Nusantarakini.com, Jakarta –
Banyak sekali kecurigaan bahwa PEMILU tidak akan berjalan sesuai azas PEMILU yang Jujur, Adil, Langsung, Umum, Bebas dan Rahasia.
Kecurigaan bahwa PEMILU disampaikan banyak pihak berdasarkan fakta-fakta seperti:
1. Banyak oknum polisi terlibat aktif memberikan dukungan kepada pasangan calon tertentu.
2. Sejumlah Menteri, tidak mengambil cuti saat mengampanyekan pasangan tertentu, yang semestinya mereka harus cuti jika ingin melakukan aktifitas kampanye.
3. Ratusan ribu WNI di luar negeri tidak terdaftar dalam DPT. Tapi diduga kertas suara akan melebihi jumlah DPT.
4. Puluhan ribu kertas suara susah dicoblos di luar jadwal di Taiwan.
5. Presiden yang mestinya netral sangat jauh mencampuri urusan penyelenggaraan PEMILU.

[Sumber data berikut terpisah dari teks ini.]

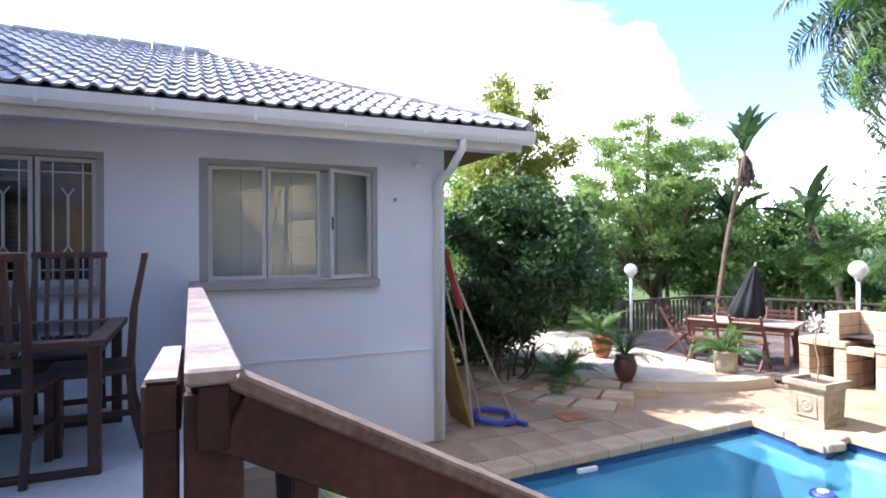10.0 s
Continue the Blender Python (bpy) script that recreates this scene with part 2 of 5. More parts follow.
M_CURTAIN = material("pale net curtain", (0.66, 0.70, 0.69), 0.9, (0.60, 0.64, 0.63), 2, 40, 0.1, stretch=(1, 6, 0.4))
# slats coloured near black to carry the shade of the room
M_BLIND = material("venetian blind darkened for an unlit room", (0.035, 0.032, 0.036), 0.6, None, 2, 40, 0.05)
M_FACADE = material("mauve-grey facade", (0.36, 0.33, 0.34), 0.8, None, 1.5, 60, 0.15, amount=0.85)
# the wing room's shade is put into this plaster colour
M_DIM = material("interior plaster darkened for an unlit room", (0.10, 0.095, 0.09), 0.9, None, 2, 40, 0.1, amount=0.85)
M_ROOM = material("white interior plaster", (0.80, 0.79, 0.77), 0.9, None, 2, 40, 0.1, amount=0.85)
M_POOLIN = material("blue pool plaster", (0.20, 0.50, 0.62), 0.7, (0.15, 0.42, 0.55), 0.8, 20, 0.1)
M_POOLSTEP = material("pale pool step", (0.62, 0.74, 0.78), 0.7, None, 2, 30, 0.1, amount=0.85)
M_RED = material("faded red paddle", (0.42, 0.05, 0.04), 0.6, None, 4, 50, 0.1)
M_BLUE = material("blue pool hose", (0.06, 0.10, 0.42), 0.5, None, 4, 50, 0.1)
M_POLE = material("bare pale pole", (0.45, 0.36, 0.27), 0.6, None, 4, 50, 0.2)
M_OCHRE = material("ochre board", (0.36, 0.22, 0.06), 0.7, None, 4, 50, 0.2)
M_UMB = material("dark slate umbrella cloth", (0.018, 0.022, 0.027), 0.9, None, 5, 90, 0.2)
M_IRON = material("grey-brown wrought iron", (0.27, 0.23, 0.225), 0.5, (0.14, 0.11, 0.105), 6, 60, 0.2, metal=0.3)
M_FLORET = material("orange palm flower strand", (0.50, 0.33, 0.05), 0.7, (0.32, 0.19, 0.03), 4, 30, 0, translucent=0.3)
M_SASH = material("pale grey window sash", (0.52, 0.51, 0.51), 0.5, None, 5, 60, 0.05, amount=0.85)
M_FLOWER = material("white blossom", (0.75, 0.72, 0.66), 0.8, None, 5, 40, 0)
M_VARIEG = material("variegated leaf", (0.62, 0.64, 0.36), 0.45, (0.20, 0.32, 0.09), 9, 20, 0, translucent=0.3)

# pool water
M_WATER = bpy.data.materials.new("pool water")
M_WATER.use_nodes = True
_n, _l = M_WATER.node_tree.nodes, M_WATER.node_tree.links
_n.remove(_n["Principled BSDF"])
_t, _g, _f, _m = (_n.new("ShaderNodeBsdfTransparent"), _n.new("ShaderNodeBsdfGlossy"), _n.new("ShaderNodeFresnel"), _n.new("ShaderNodeMixShader"))
_t.inputs["Color"].default_value = (0.44, 0.76, 0.88, 1)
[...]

6. Money Politics massif dilakukan pasangan tertentu, tapi tidak diberi sanksi oleh Bawaslu.
7. Pencabutan izin kampanye secara mendadak oleh Pemda terhadap pasangan calon tertentu.
8. Intimidasi terhadap sejumlah penggiat media alternatif yang menyuarakan PEMIlLU jujur.
9. Intimidasi kepada sejumlah aktivis BEM yang menyuarakan keadilan dalam berdemokrasi. Misalnya dialami oleh Ketua BEM UI dan Ketua BEM UGM.
10. Pengklaiman Bansos yang merupakan hak rakyat miskin oleh salah satu pasangan calon yang didukung Presiden.
11. Upaya sogok kepada sejumlah kiai agar mereka tidak mendukung salah satu pasangan calon dll.
Semua yang kami tuliskan di atas telah diberitakan sejumlah media nasional, bukan hoax serta telah terkonfirmasi.
Melihat kenyataan demikian, kita patut prihati, khawatir bahwa indeks demokrasi kita bukannya akan membaik dengan PEMILU, namun bisa jadi justru semakin anjlok. Padahal kepercayaan masyarakat terhadap penyelenggaraan PEMILU yang sesuai azas-azas PEMIlU sangat penting bagi legitimasi hasil PEMILU.
Sulit untuk tidak menyalahkan Jokowi selaku Kepala Negara dan Pemerintahan atas rendahnya kualitas pelaksanaan PEMILU 2024. Bagaimana pun juga “cawe-cawe” yang terus dilakukannya dibaca publik secara meyakinkan bahwa semua itu karena anaknya ikut serta sebagai calon wakil Presiden.
Pangkal pokok persoalannya ada di situ. Nafsu untuk memberikan jabatan politik tinggi kepada anaknya yang belum punya kemampuan, belum punya pengalaman yang cukup, itulah pokok masalah tereduksinya berbagai prinsip-prinsip penyelenggaraan PEMILU. Ditambah lagi dengan pragmatisme para elit politik pendukungnya.
Menjadi urgen untuk melakukan mitigasi terhadap Pemilu yang sedang berlangsung dengan memaksimalkan keterlibatan masyarakat luas melakukan pengawasan.
Kehadiran pemantau dari kalangan masyarakat internasional mesti dipertimbangkan.
Sinergitas masyarakat sipil dalam mengawasi pemilu diperlukan. Kita ingin hasil pemilu yang legitimate. Biaya penyelenggaraan pemilu dan pilpres ini sangat besar. Lebih seratus trilliun. Sayang sekali jika hasilnya tidak legitimate dikarenakan ulah ‘cawe-cawe’ yang rakus kekuasaan. [mc]
Selamatkan PEMILU….!
Selamatkan Demokrasi!
Salam Perubahan!
*Hasanuddin, Mantan Ketua Umum PB HMI.